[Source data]
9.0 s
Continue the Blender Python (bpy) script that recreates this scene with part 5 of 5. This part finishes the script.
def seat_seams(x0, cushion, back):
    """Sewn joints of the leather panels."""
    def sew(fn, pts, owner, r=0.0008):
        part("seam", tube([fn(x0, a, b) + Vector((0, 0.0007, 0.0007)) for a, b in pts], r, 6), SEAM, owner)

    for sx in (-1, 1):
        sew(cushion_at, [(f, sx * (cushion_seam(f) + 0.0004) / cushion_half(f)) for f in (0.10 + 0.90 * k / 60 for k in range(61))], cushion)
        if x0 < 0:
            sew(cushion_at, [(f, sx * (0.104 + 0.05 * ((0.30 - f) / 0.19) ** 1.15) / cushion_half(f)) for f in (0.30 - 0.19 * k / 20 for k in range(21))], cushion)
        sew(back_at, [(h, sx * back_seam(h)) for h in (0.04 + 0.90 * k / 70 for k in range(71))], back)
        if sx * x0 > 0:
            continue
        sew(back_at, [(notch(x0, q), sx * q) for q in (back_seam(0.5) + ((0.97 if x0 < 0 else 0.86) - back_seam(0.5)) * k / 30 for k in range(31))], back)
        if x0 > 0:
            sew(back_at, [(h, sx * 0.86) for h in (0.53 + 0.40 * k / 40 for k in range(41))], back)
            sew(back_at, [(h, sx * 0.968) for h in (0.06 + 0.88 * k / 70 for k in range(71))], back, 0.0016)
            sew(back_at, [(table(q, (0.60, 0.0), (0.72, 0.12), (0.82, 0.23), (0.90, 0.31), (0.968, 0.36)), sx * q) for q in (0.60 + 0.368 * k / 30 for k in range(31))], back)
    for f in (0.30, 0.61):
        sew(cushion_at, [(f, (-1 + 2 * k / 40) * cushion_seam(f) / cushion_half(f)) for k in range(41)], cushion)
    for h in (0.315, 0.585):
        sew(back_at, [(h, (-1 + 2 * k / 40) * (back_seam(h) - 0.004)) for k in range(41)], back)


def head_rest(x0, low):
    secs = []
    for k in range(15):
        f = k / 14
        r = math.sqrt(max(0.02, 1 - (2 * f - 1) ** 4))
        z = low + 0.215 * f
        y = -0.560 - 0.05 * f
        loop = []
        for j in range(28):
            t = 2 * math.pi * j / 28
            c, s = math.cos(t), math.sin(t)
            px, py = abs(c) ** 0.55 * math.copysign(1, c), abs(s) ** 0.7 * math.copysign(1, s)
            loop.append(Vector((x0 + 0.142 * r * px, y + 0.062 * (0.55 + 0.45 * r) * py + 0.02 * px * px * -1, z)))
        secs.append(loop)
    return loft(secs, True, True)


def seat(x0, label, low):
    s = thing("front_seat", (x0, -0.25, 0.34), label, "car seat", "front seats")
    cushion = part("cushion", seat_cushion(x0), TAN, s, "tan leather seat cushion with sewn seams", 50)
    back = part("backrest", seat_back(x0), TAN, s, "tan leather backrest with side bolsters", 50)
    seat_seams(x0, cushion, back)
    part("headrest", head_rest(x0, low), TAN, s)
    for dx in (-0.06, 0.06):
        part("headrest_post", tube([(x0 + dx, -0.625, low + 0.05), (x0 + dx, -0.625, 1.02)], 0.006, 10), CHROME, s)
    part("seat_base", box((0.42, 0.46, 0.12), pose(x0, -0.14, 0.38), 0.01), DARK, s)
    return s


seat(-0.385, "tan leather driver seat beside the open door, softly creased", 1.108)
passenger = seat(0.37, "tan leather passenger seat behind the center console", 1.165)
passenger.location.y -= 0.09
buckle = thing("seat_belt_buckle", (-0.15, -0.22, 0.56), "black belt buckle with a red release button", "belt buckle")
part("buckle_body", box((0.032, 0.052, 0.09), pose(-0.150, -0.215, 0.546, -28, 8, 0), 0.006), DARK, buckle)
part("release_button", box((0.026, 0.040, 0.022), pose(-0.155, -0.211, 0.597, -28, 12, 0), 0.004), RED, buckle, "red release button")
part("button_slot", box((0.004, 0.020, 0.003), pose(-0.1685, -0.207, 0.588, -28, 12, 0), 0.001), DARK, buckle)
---
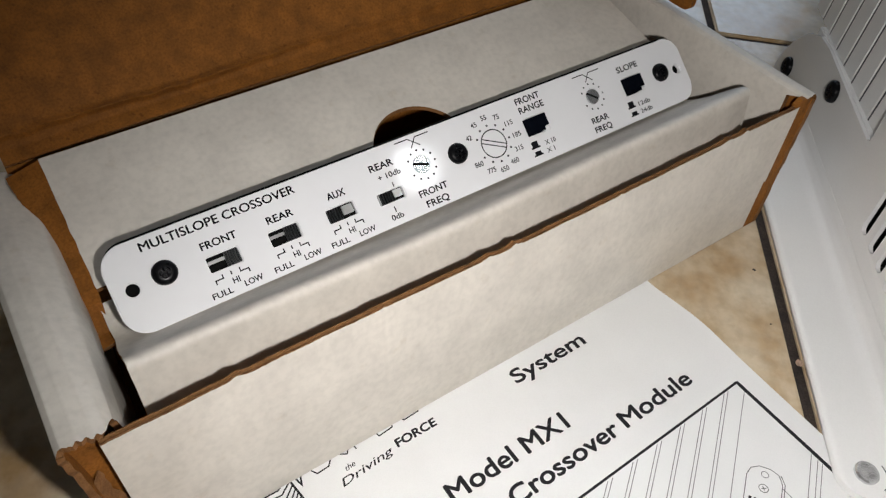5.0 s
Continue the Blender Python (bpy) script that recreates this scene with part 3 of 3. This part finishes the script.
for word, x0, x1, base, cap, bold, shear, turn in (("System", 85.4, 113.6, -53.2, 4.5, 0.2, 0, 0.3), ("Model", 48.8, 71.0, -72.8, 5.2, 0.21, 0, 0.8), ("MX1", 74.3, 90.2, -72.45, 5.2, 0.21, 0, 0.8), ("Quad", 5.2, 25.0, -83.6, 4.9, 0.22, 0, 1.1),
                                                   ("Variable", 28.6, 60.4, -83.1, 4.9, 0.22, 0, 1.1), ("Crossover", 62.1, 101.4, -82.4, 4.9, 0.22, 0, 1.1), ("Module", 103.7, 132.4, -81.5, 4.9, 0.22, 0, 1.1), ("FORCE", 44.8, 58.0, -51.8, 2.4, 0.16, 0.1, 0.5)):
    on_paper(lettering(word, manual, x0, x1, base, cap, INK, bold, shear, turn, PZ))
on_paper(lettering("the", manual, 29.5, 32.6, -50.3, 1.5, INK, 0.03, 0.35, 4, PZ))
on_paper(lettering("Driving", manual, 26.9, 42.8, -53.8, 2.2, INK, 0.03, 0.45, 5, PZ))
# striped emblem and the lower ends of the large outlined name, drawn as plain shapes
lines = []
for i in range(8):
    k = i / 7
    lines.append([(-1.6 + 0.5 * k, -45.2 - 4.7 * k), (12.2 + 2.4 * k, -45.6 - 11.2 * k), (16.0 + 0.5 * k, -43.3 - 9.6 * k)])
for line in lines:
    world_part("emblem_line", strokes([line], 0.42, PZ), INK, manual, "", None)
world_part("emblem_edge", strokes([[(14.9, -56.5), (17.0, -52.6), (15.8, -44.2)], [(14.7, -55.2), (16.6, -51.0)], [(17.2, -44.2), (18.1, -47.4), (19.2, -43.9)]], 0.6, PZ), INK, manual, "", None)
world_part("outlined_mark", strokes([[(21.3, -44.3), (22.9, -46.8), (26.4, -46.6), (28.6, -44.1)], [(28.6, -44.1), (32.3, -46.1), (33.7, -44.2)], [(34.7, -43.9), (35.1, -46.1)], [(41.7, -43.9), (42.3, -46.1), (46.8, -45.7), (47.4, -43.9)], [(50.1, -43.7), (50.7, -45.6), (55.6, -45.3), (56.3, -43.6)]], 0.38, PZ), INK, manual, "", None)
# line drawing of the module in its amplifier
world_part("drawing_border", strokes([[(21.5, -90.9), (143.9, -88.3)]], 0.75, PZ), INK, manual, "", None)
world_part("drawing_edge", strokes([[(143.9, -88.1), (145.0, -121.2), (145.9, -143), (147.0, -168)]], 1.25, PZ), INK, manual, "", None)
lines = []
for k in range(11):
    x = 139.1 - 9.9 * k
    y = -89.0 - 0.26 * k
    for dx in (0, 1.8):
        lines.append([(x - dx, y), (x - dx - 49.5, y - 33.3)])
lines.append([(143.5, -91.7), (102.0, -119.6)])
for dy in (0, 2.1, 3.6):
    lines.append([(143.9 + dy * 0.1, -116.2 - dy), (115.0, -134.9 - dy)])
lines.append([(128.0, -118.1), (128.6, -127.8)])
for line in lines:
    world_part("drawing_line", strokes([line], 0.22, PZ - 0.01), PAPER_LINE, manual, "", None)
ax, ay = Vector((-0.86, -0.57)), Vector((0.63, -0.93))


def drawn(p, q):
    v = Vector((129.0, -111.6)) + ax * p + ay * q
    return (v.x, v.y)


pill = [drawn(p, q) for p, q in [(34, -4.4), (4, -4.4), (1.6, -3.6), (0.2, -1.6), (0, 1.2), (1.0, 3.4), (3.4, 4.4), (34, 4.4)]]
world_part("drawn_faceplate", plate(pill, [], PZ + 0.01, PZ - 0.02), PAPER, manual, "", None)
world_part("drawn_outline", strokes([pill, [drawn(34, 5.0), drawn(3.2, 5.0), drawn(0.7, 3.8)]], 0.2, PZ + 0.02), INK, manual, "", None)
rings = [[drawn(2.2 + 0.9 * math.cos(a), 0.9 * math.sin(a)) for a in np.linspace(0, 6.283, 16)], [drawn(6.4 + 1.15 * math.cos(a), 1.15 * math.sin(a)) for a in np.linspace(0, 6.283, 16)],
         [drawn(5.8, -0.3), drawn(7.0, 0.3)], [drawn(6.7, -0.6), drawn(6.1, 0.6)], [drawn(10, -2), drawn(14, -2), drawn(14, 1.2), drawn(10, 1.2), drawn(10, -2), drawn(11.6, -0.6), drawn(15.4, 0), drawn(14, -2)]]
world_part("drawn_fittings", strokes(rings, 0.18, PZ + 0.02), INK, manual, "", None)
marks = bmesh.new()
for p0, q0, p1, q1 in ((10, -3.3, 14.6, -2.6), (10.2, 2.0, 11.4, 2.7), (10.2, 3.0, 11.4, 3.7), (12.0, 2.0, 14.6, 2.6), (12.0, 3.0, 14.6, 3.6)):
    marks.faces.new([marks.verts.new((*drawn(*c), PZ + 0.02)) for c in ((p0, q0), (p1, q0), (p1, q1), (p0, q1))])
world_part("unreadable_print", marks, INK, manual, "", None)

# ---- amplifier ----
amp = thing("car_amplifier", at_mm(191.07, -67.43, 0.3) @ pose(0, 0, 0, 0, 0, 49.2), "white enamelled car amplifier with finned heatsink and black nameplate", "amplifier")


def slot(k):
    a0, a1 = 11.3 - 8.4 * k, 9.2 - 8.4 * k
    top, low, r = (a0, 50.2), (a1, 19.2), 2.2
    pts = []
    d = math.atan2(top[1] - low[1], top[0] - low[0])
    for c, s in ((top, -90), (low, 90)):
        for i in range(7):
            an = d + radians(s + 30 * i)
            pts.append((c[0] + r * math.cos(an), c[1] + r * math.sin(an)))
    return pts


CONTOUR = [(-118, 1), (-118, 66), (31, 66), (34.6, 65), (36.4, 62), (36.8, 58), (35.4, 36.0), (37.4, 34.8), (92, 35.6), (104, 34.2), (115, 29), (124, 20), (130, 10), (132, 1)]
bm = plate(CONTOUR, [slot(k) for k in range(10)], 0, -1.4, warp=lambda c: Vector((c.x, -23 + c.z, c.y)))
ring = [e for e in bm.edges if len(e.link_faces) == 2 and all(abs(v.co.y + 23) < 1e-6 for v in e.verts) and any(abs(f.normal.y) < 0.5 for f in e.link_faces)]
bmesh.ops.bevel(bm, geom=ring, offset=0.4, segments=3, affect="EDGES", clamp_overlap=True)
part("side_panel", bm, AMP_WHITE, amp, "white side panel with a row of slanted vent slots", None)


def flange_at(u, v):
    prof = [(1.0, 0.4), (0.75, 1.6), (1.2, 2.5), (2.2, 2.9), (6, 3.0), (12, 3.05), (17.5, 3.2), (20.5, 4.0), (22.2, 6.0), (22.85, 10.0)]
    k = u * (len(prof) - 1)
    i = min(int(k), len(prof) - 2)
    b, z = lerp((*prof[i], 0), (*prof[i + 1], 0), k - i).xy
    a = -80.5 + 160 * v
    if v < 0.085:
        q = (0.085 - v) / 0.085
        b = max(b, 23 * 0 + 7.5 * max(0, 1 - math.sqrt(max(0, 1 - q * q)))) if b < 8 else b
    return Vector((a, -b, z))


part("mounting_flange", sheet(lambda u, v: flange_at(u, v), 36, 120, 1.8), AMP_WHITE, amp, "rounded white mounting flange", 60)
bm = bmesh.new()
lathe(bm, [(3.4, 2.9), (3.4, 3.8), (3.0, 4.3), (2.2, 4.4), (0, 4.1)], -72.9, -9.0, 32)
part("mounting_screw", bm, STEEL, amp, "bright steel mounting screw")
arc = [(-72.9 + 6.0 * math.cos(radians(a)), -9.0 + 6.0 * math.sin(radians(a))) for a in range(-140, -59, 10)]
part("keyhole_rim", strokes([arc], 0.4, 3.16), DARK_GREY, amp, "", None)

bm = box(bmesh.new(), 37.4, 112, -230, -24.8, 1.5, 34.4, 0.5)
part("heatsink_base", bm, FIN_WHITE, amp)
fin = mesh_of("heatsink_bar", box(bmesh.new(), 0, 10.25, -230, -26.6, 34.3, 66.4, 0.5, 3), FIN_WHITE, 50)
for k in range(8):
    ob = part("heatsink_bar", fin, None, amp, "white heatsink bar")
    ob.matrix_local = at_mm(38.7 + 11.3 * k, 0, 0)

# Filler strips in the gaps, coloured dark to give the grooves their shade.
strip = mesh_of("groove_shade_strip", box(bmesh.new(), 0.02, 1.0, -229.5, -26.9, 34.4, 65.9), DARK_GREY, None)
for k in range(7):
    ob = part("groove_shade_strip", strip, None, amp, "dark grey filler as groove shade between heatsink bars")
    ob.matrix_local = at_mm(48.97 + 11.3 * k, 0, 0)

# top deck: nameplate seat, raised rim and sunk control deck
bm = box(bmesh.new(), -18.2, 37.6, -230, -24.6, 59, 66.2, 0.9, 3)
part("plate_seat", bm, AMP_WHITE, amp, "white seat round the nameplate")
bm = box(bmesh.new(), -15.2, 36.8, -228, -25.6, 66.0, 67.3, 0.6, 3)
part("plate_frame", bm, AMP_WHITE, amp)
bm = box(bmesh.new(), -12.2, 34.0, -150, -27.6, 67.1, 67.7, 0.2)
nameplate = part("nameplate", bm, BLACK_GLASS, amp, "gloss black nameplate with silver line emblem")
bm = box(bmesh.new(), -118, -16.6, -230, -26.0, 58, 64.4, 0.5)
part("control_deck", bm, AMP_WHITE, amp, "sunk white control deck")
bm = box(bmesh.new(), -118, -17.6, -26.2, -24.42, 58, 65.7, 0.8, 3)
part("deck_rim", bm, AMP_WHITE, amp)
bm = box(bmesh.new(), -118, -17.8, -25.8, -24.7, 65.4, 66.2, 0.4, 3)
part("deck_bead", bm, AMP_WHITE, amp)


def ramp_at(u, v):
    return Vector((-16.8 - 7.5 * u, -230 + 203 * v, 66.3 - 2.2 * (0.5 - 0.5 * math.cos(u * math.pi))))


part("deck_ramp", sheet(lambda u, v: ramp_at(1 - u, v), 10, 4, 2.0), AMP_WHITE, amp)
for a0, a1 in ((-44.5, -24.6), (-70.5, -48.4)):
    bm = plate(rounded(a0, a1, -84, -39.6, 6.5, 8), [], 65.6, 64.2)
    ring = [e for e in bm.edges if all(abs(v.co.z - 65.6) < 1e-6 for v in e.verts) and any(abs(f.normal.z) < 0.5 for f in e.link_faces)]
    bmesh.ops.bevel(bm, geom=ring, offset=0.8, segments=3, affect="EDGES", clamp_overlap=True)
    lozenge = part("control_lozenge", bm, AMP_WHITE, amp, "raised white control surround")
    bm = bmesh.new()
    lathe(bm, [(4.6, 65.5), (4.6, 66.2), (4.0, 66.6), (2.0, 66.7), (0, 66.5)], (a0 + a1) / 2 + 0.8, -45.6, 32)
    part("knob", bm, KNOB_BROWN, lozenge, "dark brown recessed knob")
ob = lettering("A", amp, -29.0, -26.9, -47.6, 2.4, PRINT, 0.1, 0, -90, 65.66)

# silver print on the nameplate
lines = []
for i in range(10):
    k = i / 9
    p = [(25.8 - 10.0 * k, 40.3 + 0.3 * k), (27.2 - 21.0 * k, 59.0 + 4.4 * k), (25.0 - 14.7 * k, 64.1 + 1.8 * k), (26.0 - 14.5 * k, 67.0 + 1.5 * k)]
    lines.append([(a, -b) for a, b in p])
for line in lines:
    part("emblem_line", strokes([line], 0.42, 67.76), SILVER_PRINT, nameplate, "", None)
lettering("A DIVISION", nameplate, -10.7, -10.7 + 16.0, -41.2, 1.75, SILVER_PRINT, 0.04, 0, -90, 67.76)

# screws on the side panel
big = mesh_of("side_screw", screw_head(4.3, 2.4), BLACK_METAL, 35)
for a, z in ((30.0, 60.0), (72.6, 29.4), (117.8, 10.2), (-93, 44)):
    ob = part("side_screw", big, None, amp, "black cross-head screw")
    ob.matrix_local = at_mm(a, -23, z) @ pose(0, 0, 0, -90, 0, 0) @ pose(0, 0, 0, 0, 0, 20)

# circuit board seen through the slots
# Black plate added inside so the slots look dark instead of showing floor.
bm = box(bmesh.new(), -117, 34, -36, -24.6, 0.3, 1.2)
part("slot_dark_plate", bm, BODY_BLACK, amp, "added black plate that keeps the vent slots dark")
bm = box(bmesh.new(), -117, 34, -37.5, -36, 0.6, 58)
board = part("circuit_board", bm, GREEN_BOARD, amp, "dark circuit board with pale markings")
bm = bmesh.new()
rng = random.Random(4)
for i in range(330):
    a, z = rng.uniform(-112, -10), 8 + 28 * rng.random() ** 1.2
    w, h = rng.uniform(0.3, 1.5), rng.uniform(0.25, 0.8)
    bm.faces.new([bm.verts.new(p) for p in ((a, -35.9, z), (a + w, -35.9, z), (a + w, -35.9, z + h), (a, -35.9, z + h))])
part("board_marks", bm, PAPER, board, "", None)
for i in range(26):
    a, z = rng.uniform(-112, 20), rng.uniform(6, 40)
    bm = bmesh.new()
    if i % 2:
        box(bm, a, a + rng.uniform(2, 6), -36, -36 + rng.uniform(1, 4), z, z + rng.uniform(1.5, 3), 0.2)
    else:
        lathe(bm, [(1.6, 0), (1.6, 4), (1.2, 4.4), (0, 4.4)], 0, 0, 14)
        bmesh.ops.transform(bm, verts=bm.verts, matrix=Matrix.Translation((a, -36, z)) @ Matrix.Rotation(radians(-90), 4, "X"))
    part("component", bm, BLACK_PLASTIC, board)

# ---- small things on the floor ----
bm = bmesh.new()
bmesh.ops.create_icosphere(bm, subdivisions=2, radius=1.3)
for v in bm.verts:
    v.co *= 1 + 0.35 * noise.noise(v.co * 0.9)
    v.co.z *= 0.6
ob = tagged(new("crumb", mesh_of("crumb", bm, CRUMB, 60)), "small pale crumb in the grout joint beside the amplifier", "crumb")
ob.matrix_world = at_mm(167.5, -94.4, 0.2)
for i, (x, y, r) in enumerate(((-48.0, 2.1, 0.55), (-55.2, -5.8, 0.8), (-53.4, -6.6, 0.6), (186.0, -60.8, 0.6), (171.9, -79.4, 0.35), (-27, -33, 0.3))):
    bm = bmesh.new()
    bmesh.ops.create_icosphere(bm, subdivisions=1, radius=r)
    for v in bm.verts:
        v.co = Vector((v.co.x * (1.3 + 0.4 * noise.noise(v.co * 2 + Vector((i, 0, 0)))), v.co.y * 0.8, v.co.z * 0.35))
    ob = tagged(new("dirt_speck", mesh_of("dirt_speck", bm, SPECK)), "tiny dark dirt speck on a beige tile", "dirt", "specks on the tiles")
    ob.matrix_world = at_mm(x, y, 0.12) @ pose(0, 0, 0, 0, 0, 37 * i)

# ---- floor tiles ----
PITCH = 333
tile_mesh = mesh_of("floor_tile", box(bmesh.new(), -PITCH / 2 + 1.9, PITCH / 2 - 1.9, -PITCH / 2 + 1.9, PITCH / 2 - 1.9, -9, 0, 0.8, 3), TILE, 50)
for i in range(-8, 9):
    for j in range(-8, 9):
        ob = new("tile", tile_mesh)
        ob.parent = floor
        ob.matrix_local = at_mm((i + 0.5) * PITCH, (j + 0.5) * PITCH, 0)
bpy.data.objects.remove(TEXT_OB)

• **Written exercise**
Of the lines in this data, how many contain "finishes"? Reply with only the number.

• **Answer below**
2